Obras do PNLD têm “rigor científico e pedagógico”

De acordo com o MEC, os materiais didáticos do PNLD estão em 95% do ensino público do país. Por lei, estados e municípios têm autonomia em seus sistemas educacionais e a permanência no programa é “voluntária”.

Para Fattore, a total digitalização do material didático é um retrocesso. “Substituir livros validados por vários profissionais e alinhados à Base Curricular Comum não é a resposta para melhorar a educação. O material da secretaria deveria ser complementar.”

Enquanto professores escolhem as obras do PNLD entre livros validados pela BNCC, profissionais da secretaria de educação de São Paulo aprovam o material próprio.
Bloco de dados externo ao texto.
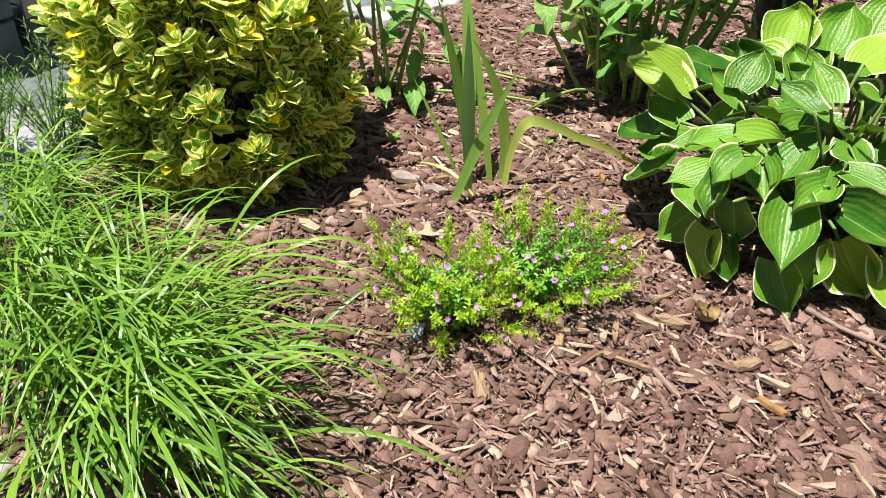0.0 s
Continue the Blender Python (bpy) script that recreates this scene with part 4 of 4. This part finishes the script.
def make_grass():
    rng = random.Random(41)
    clumps = [(-0.06, -0.70, 0.24, 30, 0.04), (-0.19, -0.70, 0.36, 75, 0.05), (-0.30, -0.57, 0.36, 105, 0.06), (-0.42, -0.66, 0.32, 75, 0.05), (-0.47, -0.50, 0.33, 105, 0.06), (-0.58, -0.57, 0.32, 75, 0.06), (-0.64, -0.42, 0.25, 85, 0.06), (-0.80, -0.32, 0.22, 70, 0.06), (-0.78, -0.47, 0.32, 75, 0.06), (-0.95, -0.22, 0.22, 55, 0.05), (-0.95, -0.42, 0.28, 60, 0.06), (-0.26, -0.71, 0.34, 60, 0.05)]
    for x, y, ln, n, spread in clumps:
        b = Build()
        for i in range(int(1.0 * n)):
            a = rng.uniform(0, 6.28) if i % 4 == 0 else rng.gauss(-0.2, 0.8)
            d = Vector((math.cos(a), math.sin(a), 0))
            base = Vector((rng.gauss(0, spread), rng.gauss(0, spread), -0.012))
            l = ln * rng.uniform(0.95, 1.75)
            lean = rng.uniform(0.5, 1.0)
            tip = base + d * l * lean * 0.92 + Vector((0, 0, max(0.025, l * (0.92 - lean * 0.80))))
            mid = base + d * l * lean * 0.40 + Vector((0, 0, l * (0.55 - 0.20 * lean)))
            blade(b, base, tip, mid, rng.uniform(0.0038, 0.0078), 9, rng.uniform(-0.3, 0.3), (-d.x, -d.y, 0.6))
        ob = new("grass_clump", b.mesh("grass_clump", GRASS))
        ob.location = (x, y, 0)
        tagged(ob, "clump of bright green arching lilyturf blades edging the bed", "grass", "grass clumps", "stuff")
    for x, y, s, n in ((-1.12, -0.04, 0.30, 60), (-1.02, -0.10, 0.26, 50), (-1.2, -0.16, 0.28, 40), (-1.06, -0.24, 0.24, 40), (-0.96, -0.02, 0.2, 30)):
        e = empty("feathery_herb", "wispy grey-green herb with needle leaves by the path", "herb", (x, y, -0.02), "feathery herbs")
        for k in range(16):
            b = Build()
            a = rng.uniform(0, 6.28)
            tip = Vector((math.cos(a) * s * 0.5, math.sin(a) * s * 0.5, s * rng.uniform(0.5, 1.1)))
            pts = bend((0, 0, 0), tip, (0, 0, 0.03), 8)
            tube(b, pts, 0.0016, 0.0008, 4)
            for j in range(44):
                p = pts[0].lerp(pts[-1], 0.15 + 0.85 * j / 44) + Vector((0, 0, 0.12 * (0.15 + 0.85 * j / 44) * (1 - (0.15 + 0.85 * j / 44))))
                d = Vector((rng.uniform(-1, 1), rng.uniform(-1, 1), rng.uniform(0.0, 0.9))).normalized()
                put_leaf(b, leaf_grid(0.024, 0.0032, oval, 3, 3, 0, 0.15, rng=rng), frame_to(p, p + d, (0, 0, 1)))
            child("frond", b.mesh("frond", SEDGE), e)
    strays = Build()
    for base, tip, mid in (((-0.28, -0.42, 0), (0.00, -0.16, 0.05), (-0.14, -0.26, 0.17)), ((-0.05, -0.62, 0), (0.33, -0.52, 0.03), (0.14, -0.56, 0.10)), ((-0.35, -0.36, 0), (-0.25, -0.05, 0.22), (-0.30, -0.22, 0.2)), ((-0.10, -0.55, 0), (0.03, -0.28, 0.17), (-0.03, -0.42, 0.12)), ((-0.16, -0.5, 0), (0.18, -0.47, 0.05), (0.0, -0.48, 0.15))):
        blade(strays, base, tip, mid, 0.008, 12, 0.4, (0, -0.5, 1))
    tagged(new("stray_grass", strays.mesh("stray_grass", GRASS)), "long stray grass blades arching over the mulch", "grass", "grass clumps", "stuff")
    for x, y, h, n in ((-0.80, 1.70, 0.33, 34), (-0.68, 2.58, 0.26, 22)):
        e = empty("red_spike_plant", "spiky wine-red grass-like plant by the white rocks", "spike plant", (x, y, 0), "red spike plants")
        for i in range(n):
            a = rng.uniform(0, 6.28)
            k = rng.uniform(0.05, 0.55)
            d = Vector((math.cos(a), math.sin(a), 0))
            l = h * rng.uniform(0.6, 1.1)
            b = Build()
            blade(b, (d.x * 0.015, d.y * 0.015, -0.01), d * l * k + Vector((0, 0, l * (1 - 0.35 * k))), d * l * k * 0.42 + Vector((0, 0, l * 0.54)), 0.012, 7, 0, (-d.x, -d.y, 0.5))
            child("leaf", b.mesh("leaf", WINE), e)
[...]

Fattore questiona o porquê de uma padronização estatal do material didático se as realidades das escolas são diferentes. Ela também se preocupa caso a tendência se estenda para bibliotecas públicas, por exemplo.

Depois do secretário de educação de São Paulo, Renato Feder, declarar que as obras do PNLD “perderam qualidade, profundidade e conteúdo”, houve manifestações. O sindicato dos professores do ensino oficial de São Paulo (Apeoesp) afirmou que a medida de abolir os livros didáticos nas escolas estaduais “não tem respaldo pedagógico e vai na contramão das tendências internacionais”.

Já a ex-secretária da educação básica do MEC e presidente do Instituto Reuna, Kátia Smole, que pesquisa a introdução de livros digitais em vários países, ressalta que nenhum deles fez uma transição tão repentina. Para ela, “a qualidade técnica dos livros ofertados pelo PNLD tem de ser valorizada”.

Na mesma linha, a Associação Brasileira de Autores de Livros Educativos disse tratar-se de um ataque à educação. “[Os livros] são escritos com rigor científico e pedagógico”. Sem contar que a medida eliminaria a possibilidade de escolher materiais didáticos que contemplem abordagens plurais.

O Ministério Público de São Paulo vai apurar se houve consulta ao Conselho Estadual de Educação e à comunidade escolar antes da decisão do governo do estado. Além disso, o Grupo de Atuação Especial de Educação do MP vai verificar se isso implica em uma violação da Constituição a respeito do “princípio constitucional da gestão democrática do ensino público”, previsto na LDB (Lei de Diretrizes e Bases da Educação Nacional).